I can taste the salt as my lips crack open in a smile. I say “, That’s how you’ve been wearing a new suit every day since his passing. I’ve been grieving Dan but I’m not blind.”
I take a deep breath. Another.
“Thank you, Dan. I’m not pleasant. I know that. It’s your turn to stop.” I stare him down and he closes his mouth, thinking better of interrupting me with useless reassurances. “I’m not good with people, I never have been. James was. It worked. That’s why I asked you to recruit people. I would fail at that task. It took me a long time to accept it, but I’m bad at managing people.
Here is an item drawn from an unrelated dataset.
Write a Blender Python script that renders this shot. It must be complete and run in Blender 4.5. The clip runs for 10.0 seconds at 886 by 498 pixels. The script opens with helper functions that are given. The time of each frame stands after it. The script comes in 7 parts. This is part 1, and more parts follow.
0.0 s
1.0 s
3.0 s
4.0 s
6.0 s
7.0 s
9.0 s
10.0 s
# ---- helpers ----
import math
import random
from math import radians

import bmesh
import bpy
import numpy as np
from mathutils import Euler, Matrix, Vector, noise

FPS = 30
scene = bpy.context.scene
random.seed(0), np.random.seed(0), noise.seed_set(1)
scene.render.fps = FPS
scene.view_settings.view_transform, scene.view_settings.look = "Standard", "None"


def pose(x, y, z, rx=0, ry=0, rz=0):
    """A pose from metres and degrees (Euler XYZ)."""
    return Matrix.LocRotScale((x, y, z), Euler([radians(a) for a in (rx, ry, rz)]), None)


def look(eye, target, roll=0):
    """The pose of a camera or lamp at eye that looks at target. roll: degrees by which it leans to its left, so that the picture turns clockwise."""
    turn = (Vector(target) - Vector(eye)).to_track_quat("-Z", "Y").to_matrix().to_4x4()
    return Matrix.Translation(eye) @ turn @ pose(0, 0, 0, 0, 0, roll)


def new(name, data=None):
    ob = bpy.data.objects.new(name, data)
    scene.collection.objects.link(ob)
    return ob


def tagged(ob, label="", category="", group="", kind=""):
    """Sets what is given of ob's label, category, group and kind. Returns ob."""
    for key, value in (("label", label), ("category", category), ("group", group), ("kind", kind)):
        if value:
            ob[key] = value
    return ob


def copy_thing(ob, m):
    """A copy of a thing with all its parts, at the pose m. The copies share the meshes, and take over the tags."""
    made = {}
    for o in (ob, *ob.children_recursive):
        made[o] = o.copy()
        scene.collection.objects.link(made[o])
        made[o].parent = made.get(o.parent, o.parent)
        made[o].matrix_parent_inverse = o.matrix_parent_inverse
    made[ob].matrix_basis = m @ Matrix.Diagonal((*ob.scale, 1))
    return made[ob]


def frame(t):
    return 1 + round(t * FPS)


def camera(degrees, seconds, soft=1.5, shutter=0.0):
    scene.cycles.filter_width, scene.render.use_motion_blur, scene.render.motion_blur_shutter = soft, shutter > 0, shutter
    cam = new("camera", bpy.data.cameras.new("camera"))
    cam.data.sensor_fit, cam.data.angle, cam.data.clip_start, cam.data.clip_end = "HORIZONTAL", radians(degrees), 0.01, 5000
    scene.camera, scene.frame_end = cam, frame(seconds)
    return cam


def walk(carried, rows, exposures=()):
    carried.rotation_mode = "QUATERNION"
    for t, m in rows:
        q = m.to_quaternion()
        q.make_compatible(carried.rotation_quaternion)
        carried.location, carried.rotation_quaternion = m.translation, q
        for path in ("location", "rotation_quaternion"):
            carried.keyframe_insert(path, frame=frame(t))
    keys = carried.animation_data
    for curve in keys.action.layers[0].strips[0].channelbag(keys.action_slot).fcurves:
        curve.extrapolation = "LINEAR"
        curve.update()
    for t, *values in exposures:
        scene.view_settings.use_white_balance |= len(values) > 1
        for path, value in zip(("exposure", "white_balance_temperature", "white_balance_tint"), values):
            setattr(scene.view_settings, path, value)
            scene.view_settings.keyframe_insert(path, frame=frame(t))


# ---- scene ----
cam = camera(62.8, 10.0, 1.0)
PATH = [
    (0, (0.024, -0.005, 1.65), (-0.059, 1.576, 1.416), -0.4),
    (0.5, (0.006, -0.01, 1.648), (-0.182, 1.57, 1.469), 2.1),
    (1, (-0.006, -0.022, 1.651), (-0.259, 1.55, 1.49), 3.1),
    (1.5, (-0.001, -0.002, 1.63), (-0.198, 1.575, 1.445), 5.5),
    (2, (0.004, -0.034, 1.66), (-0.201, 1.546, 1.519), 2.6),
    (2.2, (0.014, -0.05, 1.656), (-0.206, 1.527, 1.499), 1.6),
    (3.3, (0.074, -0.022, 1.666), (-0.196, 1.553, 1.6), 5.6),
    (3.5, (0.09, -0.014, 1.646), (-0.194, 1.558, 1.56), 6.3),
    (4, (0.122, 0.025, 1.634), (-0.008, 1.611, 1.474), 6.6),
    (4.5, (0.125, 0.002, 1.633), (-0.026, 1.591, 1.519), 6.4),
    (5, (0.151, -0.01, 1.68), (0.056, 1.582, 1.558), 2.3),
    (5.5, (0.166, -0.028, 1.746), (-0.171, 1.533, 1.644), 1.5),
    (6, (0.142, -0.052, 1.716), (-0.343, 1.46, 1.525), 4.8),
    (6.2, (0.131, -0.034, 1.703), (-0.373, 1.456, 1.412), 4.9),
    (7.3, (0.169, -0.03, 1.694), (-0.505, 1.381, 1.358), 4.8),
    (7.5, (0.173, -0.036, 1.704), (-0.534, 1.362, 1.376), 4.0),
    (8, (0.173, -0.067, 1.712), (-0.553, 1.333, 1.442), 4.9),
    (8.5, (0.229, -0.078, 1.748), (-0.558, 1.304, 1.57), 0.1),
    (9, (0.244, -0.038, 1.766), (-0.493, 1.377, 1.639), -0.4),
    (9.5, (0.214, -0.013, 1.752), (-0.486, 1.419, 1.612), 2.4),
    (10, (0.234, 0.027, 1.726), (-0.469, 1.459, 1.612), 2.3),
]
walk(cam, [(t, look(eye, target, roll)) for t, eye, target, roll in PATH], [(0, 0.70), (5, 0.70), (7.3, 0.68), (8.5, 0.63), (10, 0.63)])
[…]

I disagreed with so many of James’s decision and he was almost always right. Remember when he fired our top sales director? What was his name...Gregory, Gregory Perth. James fired him for some minor ethical breach, a misappropriation of petty cash of some inconsequential amount...thirteen hundred and seven dollars and fifty-three cents. I didn’t speak to James for three months after that. We missed an earnings projection mostly because of that decision. Three fiscal quarters later, the man James promoted to take Gregory’s place, Jamal Roth, doubled Gregory’s sales numbers. Two months after that, Gregory was in jail, bending the rules at his next company.” I look down at my hands and sigh.
“James knew people. He knew Jamal could do it, especially after we put faith in him, and he knew poor ethics in one place meant poor ethics in other places. I don’t have those instincts. People don’t love me like they did James. They may come to respect or trust me with time, but they won’t be persuaded by my words. They would not have, perhaps Speak to Them will keep progressing and change all that...” I realize I’m staring off into the distance and shake my head.
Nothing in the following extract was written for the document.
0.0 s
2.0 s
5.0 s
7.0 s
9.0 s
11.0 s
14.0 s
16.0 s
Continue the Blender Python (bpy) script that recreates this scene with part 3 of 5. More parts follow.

“I digress. Thank you for respecting James’s wishes. Thank you for helping me. And I’m sorry, again. That is now twice the amount I have ever thanked or apologized to anyone. You should feel honored.” Dan laughs, understanding my dry humor.
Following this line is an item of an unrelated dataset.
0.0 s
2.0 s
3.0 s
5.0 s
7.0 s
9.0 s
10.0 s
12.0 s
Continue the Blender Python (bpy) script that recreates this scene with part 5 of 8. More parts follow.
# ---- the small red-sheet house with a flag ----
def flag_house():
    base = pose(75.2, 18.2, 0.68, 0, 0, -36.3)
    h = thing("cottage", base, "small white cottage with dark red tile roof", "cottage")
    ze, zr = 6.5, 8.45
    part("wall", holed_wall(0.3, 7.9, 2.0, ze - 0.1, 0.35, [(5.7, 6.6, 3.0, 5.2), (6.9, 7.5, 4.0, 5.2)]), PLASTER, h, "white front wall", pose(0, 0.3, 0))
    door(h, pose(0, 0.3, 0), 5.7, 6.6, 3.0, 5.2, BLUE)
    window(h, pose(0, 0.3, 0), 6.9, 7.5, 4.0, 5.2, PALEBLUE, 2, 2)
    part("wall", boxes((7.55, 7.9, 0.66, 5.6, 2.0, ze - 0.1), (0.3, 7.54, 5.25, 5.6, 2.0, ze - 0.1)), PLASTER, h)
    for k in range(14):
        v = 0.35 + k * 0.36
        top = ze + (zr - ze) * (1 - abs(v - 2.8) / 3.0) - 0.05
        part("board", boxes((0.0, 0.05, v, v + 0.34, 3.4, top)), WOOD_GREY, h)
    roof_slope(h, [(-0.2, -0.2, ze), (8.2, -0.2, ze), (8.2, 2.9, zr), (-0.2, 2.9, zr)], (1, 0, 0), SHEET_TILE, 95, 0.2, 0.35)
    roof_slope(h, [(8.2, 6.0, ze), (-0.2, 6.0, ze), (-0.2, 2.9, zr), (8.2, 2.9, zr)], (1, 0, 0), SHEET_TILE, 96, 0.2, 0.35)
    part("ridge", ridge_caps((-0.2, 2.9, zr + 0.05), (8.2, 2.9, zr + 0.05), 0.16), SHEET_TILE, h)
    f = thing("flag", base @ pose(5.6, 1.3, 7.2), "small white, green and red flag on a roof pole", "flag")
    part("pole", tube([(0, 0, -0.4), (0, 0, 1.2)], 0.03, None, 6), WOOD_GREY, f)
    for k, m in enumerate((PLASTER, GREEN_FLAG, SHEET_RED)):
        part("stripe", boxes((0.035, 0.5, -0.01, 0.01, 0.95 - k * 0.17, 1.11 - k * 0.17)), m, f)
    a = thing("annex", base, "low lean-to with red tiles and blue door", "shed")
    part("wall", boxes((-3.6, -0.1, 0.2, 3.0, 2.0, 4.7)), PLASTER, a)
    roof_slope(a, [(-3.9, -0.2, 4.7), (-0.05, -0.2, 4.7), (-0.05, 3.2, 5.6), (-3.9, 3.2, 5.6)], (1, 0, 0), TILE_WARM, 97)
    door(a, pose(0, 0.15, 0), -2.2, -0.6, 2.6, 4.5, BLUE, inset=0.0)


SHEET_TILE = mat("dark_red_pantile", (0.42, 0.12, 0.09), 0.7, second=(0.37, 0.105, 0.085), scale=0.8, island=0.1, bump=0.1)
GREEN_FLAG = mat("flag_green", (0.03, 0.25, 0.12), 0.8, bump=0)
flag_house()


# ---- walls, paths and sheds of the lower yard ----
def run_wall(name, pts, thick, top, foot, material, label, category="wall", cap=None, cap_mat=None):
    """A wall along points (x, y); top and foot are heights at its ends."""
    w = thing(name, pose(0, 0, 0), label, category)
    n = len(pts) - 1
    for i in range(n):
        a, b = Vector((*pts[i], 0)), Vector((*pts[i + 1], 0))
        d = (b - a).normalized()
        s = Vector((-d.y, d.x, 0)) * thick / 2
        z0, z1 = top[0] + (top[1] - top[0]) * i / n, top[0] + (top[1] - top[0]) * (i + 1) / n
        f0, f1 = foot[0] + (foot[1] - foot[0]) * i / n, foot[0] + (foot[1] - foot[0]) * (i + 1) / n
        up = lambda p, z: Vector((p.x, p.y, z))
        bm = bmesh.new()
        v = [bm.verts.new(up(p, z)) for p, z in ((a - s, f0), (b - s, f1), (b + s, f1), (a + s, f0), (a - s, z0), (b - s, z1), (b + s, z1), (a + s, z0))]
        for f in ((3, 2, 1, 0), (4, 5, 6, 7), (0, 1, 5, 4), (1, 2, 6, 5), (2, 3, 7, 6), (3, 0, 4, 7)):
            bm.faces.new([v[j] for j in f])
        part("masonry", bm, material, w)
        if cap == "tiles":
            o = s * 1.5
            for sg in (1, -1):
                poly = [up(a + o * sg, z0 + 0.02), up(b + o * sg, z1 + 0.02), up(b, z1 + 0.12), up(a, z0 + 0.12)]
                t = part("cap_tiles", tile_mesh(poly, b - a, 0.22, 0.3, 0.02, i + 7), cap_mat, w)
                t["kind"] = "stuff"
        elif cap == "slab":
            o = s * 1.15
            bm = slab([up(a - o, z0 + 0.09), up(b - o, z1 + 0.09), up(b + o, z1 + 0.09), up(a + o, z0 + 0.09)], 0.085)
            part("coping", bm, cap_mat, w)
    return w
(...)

“I will step out of this pod, sleep and eat after we are done speaking. But before I can do so, I need to know the plan. What can we do to fix this?”
“I’m already working on it. I let Doc know what happened before we came in here. He went after Samantha with Leonard. Hopefully, he can convince her to come back, or at least group up with her. If not, I’ll meet up with him, and we’ll trail her together. I also sent you an e-mail with details on something we can do back home. Are you capable of apologizing to her?”
Time to eat some humble pie, as my mom would have said. “Yes, I can do that. Get to it Dan, retrieve our tank, do what you have to do. I’ll keep building Athens.” I hold up my hand as Dan moves to interrupt me. “After sleeping and eating.”
Dan’s eyes seem to go out of focus. “Hey, check this out,” he says.
Retrieve Your Wayward Ally
Samantha has fled Athens. Lady Francine The Sharp bids you to locate and persuade her to return to the city.
I close my eyes before saying, “Our ray of light. I suspected I could issue players quests as a Homesteader, confirmation is quite welcome. Do you know how important this is Dan?”
“Yes. This should be massive for improving players we choose to help. It also seems the nature of the task can influence the reward. I’ll need all of my considerable natural charisma to make up for your tantrum, seems fair I should get even more Charisma as a reward.”
I narrow my eyes at Dan. “It wasn’t a tantrum. It was a calculated display of displeasure. Let me try another.”
I think about Dan, and Mary and her safe return.
“Ha, it worked!” Dan says, before he sends a prompt for my inspection.
Rescue Mary Jorgdaughter
Lady Francine the Sharp’s cowardice and selfish desires forfeited Mary Jorgdaughter to Decrepit’s pawn, Null Division. Secure her safe return.
Jorgdaughter Family Skill
I understand why the game doesn’t let me define quests for other players exactly as I wish -- players like myself would abuse it -- but I don’t understand why the AIs that generate these quest descriptions are so harsh.
“Very funny. Get out of here Dan, go get our candidate.”